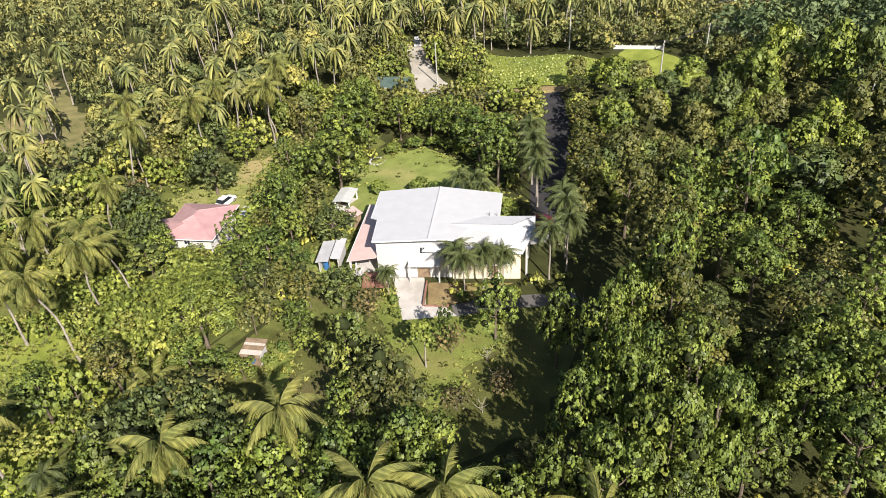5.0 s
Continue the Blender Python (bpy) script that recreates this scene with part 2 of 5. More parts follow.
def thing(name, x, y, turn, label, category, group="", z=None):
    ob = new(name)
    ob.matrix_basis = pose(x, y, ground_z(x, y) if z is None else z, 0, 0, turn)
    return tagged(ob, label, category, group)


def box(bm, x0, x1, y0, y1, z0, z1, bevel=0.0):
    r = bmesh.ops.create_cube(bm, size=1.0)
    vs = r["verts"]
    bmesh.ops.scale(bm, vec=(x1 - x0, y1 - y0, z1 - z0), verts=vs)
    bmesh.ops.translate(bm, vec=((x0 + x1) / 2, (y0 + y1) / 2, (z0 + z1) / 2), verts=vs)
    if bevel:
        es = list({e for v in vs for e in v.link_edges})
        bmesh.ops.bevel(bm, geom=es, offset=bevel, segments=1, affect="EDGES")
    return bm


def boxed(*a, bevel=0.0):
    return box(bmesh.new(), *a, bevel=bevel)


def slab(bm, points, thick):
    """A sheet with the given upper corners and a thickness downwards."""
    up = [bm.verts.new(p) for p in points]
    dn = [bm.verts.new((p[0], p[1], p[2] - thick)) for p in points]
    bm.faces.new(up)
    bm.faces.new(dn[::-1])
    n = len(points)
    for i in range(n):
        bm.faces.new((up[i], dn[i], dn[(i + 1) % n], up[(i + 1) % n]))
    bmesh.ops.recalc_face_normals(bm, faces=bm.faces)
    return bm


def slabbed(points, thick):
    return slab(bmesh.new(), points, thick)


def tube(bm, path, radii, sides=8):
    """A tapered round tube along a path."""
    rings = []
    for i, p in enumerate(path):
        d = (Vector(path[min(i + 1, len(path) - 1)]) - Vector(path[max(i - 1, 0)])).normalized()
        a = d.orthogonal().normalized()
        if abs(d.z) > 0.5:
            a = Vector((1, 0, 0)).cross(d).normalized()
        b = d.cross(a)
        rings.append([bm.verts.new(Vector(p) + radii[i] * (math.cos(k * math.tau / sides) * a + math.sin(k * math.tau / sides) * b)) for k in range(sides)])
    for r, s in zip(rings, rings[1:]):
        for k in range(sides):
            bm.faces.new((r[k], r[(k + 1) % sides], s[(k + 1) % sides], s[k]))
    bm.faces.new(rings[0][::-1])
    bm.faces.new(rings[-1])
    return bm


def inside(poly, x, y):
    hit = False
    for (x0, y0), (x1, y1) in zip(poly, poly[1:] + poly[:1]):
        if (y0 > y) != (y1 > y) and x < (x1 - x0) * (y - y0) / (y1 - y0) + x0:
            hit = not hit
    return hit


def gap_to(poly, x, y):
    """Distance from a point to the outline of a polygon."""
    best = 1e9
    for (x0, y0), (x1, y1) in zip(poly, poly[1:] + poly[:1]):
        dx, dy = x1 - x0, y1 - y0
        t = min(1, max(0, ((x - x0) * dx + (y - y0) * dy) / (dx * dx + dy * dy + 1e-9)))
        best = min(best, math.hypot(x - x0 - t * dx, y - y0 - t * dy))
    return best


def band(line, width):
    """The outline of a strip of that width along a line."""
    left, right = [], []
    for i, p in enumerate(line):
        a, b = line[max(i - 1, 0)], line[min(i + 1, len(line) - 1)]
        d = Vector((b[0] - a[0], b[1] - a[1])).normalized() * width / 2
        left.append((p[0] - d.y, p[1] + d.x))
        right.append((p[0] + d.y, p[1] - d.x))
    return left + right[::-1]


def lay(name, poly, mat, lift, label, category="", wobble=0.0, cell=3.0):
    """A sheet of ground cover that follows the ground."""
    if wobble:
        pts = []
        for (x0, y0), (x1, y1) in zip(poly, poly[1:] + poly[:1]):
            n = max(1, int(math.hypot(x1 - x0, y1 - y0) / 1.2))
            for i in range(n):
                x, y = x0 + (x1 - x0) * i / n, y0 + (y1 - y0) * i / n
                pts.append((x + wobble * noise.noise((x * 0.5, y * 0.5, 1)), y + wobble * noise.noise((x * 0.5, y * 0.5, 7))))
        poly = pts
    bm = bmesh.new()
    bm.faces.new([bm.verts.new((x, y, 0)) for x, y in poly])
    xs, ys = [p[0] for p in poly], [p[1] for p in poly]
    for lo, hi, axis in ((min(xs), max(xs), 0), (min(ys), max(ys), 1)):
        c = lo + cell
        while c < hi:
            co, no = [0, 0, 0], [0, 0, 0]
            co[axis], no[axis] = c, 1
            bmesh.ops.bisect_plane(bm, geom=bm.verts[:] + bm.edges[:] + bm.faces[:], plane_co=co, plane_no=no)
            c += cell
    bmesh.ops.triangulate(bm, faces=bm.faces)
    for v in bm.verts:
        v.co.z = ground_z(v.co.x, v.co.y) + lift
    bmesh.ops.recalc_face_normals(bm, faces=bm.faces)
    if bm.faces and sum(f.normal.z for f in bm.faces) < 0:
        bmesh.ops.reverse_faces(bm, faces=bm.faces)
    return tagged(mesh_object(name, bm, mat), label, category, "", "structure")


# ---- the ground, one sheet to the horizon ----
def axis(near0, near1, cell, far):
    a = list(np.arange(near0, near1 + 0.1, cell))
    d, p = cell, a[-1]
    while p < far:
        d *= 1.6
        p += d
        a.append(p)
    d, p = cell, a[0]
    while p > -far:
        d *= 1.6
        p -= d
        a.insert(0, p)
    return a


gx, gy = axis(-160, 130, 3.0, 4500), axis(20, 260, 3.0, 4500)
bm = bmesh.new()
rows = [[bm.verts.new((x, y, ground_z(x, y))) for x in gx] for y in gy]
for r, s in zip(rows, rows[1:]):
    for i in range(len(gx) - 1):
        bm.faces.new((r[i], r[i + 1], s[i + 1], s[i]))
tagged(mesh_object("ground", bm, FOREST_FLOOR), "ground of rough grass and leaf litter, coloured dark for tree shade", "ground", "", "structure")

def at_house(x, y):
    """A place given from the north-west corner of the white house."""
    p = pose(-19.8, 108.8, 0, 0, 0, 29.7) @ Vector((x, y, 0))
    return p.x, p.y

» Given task
Tally the lines of the preceding listing in which the word "that" appears; state nothing but the total.

» The reply
3